Originally Posted by coosa
Originally Posted by JHolland
I have 94 acres of twenty year old pine trees. Just had them third row thinned a couple years ago. There is a very good habitat for quail here but I am hesitant to buy and release them. I don't know how many would survive. I plant small grains every year for turkey and deer so there would be food. Quail are expensive to buy. Any thoughts on it?


JHolland

What is your neighbor's land like, and do they have any quail on them? I have 400 acres in central Alabama, and I have hunted on it every year since the mid 60s. We had a lot of quail when I was a kid, and then we had a lot again in the late 70s after most of it was clearcut. Once the planted pines were about 5 years old, the quail population went way down and has never recovered.

About 20 years ago, I made a real effort to restore the quail and turkey population. I had 22 acres of the pines clearcut and turned those areas back into fields, planted field borders, started a yearly prescribed fire plan for the timber land, and planted lots of wildlife plots of various things. We have seen a definite improvement in the turkey population, but not the quail. From my experience, and a great deal of reading and talking to others, I believe it's possible to really help the turkeys on a small farm, but you need a lot more land to make a positive impact on quail. I don't know the minimum size, but I think it's into the thousands of acres.

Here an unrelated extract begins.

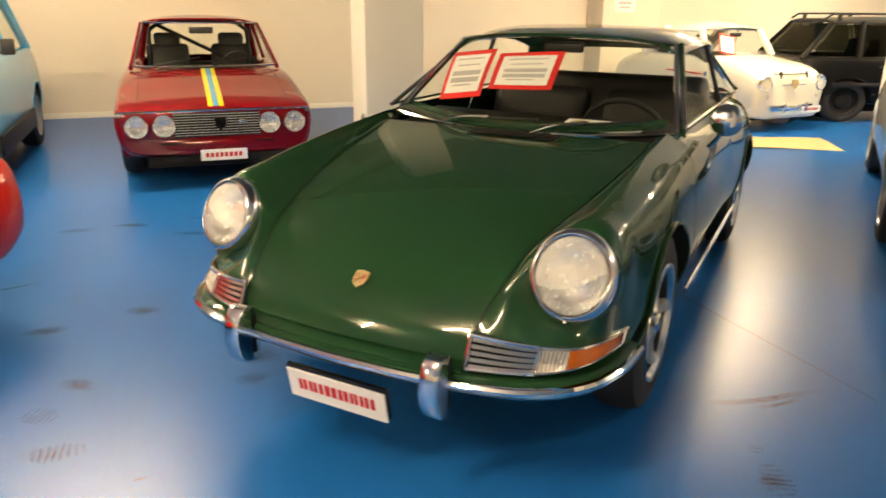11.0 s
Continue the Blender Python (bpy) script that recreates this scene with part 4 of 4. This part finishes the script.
for s in (1, -1):
    for x in (0.392, 0.585):
        round_lamp(cm, (s * x, -0.058, 0.500), 0.076)
    part("corner_lamp", box((s * 0.695 - 0.03, -0.008, 0.568), (s * 0.695 + 0.03, 0.03, 0.597), 0.008), M_CLEARLENS, cm)
    part("air_slot", box((s * 0.36 - 0.07, -0.017, 0.352), (s * 0.36 + 0.07, -0.005, 0.364), 0.003), M_DARK, cm)
part("lower_panel", sweep([(x, 0.035 + 0.06 * (abs(x) / 0.7) ** 3, 0) for x in np.linspace(-0.69, 0.69, 17)], [(-0.05, 0.395), (0.035, 0.395), (0.050, 0.37), (0.045, 0.31), (0.02, 0.265), (-0.05, 0.255)]), M_MAROON, cm)
part("chin", box((-0.54, 0.05, 0.16), (0.54, 0.10, 0.26), 0.02), M_DARK, cm)
dealer_plate(cm, -0.034, 0.262, 0.35, 0.085, 0.03)
zf = curve1([0.0, 0.05, 0.4, 1.15, 2.6, 3.3, 3.86], [0.622, 0.650, 0.722, 0.845, 0.86, 0.83, 0.76])
for x0, x1, mm in ((-0.058, -0.021, M_YELLOW), (-0.020, 0.020, M_SKY), (0.021, 0.058, M_YELLOW)):
    part("bonnet_stripe", grid([[Vector((x, y, float(zf(y)) + 0.004)) for x in (x0, x1)] for y in np.linspace(0.01, 1.06, 28)]), mm, cm, "yellow and light blue bonnet stripe")
part("cowl_vent", box((-0.42, 1.02, 0.842), (0.42, 1.09, 0.852), 0.003), M_BLACK, cm)
for s in (1, -1):
    part("bonnet_gap", grid([[Vector((s * x, y, float(zf(y)) - 0.019)) for x in (0.566, 0.571)] for y in np.linspace(0.02, 1.05, 12)]), M_DARK, cm)
for x0 in (-0.45, 0.05):
    part("wiper", sweep([fr((x0 + k * 0.4) / 0.622, 0.02 + 0.16 * k) + Vector((0, -0.02, 0.01)) for k in np.linspace(0, 1, 5)], ring(0.006, 6)), M_BLACK, cm)
part("roll_bar", sweep(smooth_path([(-0.5, 2.3, 0.60), (-0.48, 2.3, 1.12), (-0.3, 2.3, 1.22), (0.3, 2.3, 1.22), (0.48, 2.3, 1.12), (0.5, 2.3, 0.60)], 20), ring(0.02, 8), up=(0, 1, 0)), M_BLACK, cm, "black roll cage hoop")
part("roll_brace", sweep([(-0.40, 2.26, 1.18), (0.45, 2.26, 0.75)], ring(0.018, 8), up=(0, 1, 0)), M_BLACK, cm)
part("steering_wheel", sweep([facing(Vector((0.32, 1.62, 0.80)), Vector((0, 0.9, 0.42))) @ Vector((0.17 * math.cos(a), 0.17 * math.sin(a), 0)) for a in np.linspace(0, 2 * math.pi, 30)[:-1]], ring(0.012, 6), up=(0, 0.9, 0.42), closed=True), M_BLACK, cm)

# red sports car, tail towards the others
rc = thing("sports_car", car_pose(-2.015, -3.64, 10), "bright red classic sports car with silver alloy wheels", "car")
shell(rc, [(0.0, 0.50, 0.55, 0.40, 0.52, 0.50, 0.60, 0.62), (0.2, 0.62, 0.70, 0.28, 0.50, 0.60, 0.68, 0.70), (0.8, 0.70, 0.765, 0.20, 0.50, 0.62, 0.78, 0.80), (1.5, 0.70, 0.755, 0.17, 0.50, 0.66, 0.82, 0.86), (2.3, 0.70, 0.755, 0.17, 0.50, 0.66, 0.82, 0.86),
           (3.0, 0.71, 0.775, 0.19, 0.52, 0.64, 0.81, 0.83), (3.50, 0.69, 0.765, 0.20, 0.52, 0.63, 0.765, 0.78), (3.80, 0.67, 0.742, 0.25, 0.52, 0.635, 0.745, 0.757), (3.90, 0.65, 0.722, 0.30, 0.52, 0.62, 0.728, 0.738), (3.94, 0.63, 0.70, 0.34, 0.52, 0.605, 0.705, 0.713), (3.955, 0.60, 0.665, 0.38, 0.52, 0.58, 0.675, 0.68)],
      M_RED, [(0.90, 0.30), (3.12, 0.30)], hole=(1.55, 2.95, 0.58, 0.77), arch_r=0.345, n_y=110)
greenhouse(rc, M_RED, 1.35, 1.80, 2.35, 3.05, 0.63, 0.50, 0.835, 1.24, bow=0.12, post=0.6)
for s in (1, -1):
    pts = smooth_path([(s * 0.645, 2.62, 0.90), (s * 0.640, 2.82, 0.852), (s * 0.60, 3.00, 0.833), (s * 0.45, 3.09, 0.838), (0.0, 3.13, 0.845)], 20)
    part("window_surround", sweep(pts, ring(0.028, 8, 1.0, 0.55)), M_GREYALU, rc, "grey metal rear window surround")
    for y in (0.90, 3.12):
        wheel(rc, s * 0.755, y, 0.30, s, "slots")
    round_lamp(rc, (s * 0.48, 0.06, 0.60), 0.085, (0, -1, 0.15))
    part("tail_lamp", box((s * 0.50 - 0.09, 3.945, 0.50), (s * 0.50 + 0.09, 3.99, 0.57), 0.015), M_ENRED, rc)
part("fuel_flap", lathe([(0.0, 0.006), (0.05, 0.006), (0.056, 0.0)], 24, facing(Vector((-0.762, 3.5, 0.62)), Vector((-1, 0, 0.15)))), M_RED, rc)
part("exhaust", sweep([(0.45, 3.6, 0.22), (0.45, 3.9, 0.23)], ring(0.028, 12)), M_ALU, rc)

# light blue hatchback
bl = thing("hatchback", car_pose(-4.05, 0.38, 51), "light blue classic hatchback with a grey grille panel", "car")
shell(bl, [(0.00, 0.58, 0.62, 0.36, 0.60, 0.60, 0.80, 0.83), (0.06, 0.62, 0.66, 0.32, 0.60, 0.62, 0.85, 0.88), (0.5, 0.66, 0.71, 0.26, 0.60, 0.64, 0.90, 0.94), (1.05, 0.68, 0.735, 0.24, 0.60, 0.67, 0.95, 0.98), (3.3, 0.68, 0.735, 0.24, 0.60, 0.67, 0.95, 0.97), (3.62, 0.64, 0.70, 0.34, 0.62, 0.64, 0.90, 0.92)],
      M_BLUE, [(0.62, 0.30), (3.05, 0.30)], hole=(1.15, 3.4, 0.58, 0.88), arch_r=0.335)
greenhouse(bl, M_BLUE, 1.02, 1.35, 2.9, 3.5, 0.66, 0.58, 0.965, 1.50, bow=0.05, post=0.45)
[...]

In places where a lot of landowners are managing for quail, improving a small farm can make a difference. If you are in an area where nobody else is doing it, I don't know if it's possible. For some reason that I don't fully understand, the quail need to be part of a large population to thrive.

We still have a few around and it's not unusual to see one in the summer, but a huntable population just doesn't exist. I think you could have a lot of fun releasing pen raised birds and hunting them over the next few weeks, but I doubt it's going to do much towards establishing what could become a wild population. I have thought of doing this too, and probably would if I still had a dog. Try it and tell us how it works out.


I have long believed that the single most destructive change, regarding bobwhite quail populations, is the change over from varied traditional crops, on smaller farms/plots - to larger and larger stands of plantation pines. i have family in north louisiana who are second generation tree farm operators...and hunters - and i understand the economic basis for that model of operation. but, as coosa stated, once the trees begin to canopy the ground (i'd say 6-8 years), there is less and less food available - and then follows a looong stretch where the forest becomes almost sterile.

the good old days of wild quail hunting was linked to checkerboarded terrain, with fields and forests interspersed, and small land holders growing a much broader range of row crops. many other elements are involved in the rooting out of quails - but the lack of widely available foodstuffs is crucial.


"it's a poor sort of memory that only works backwards."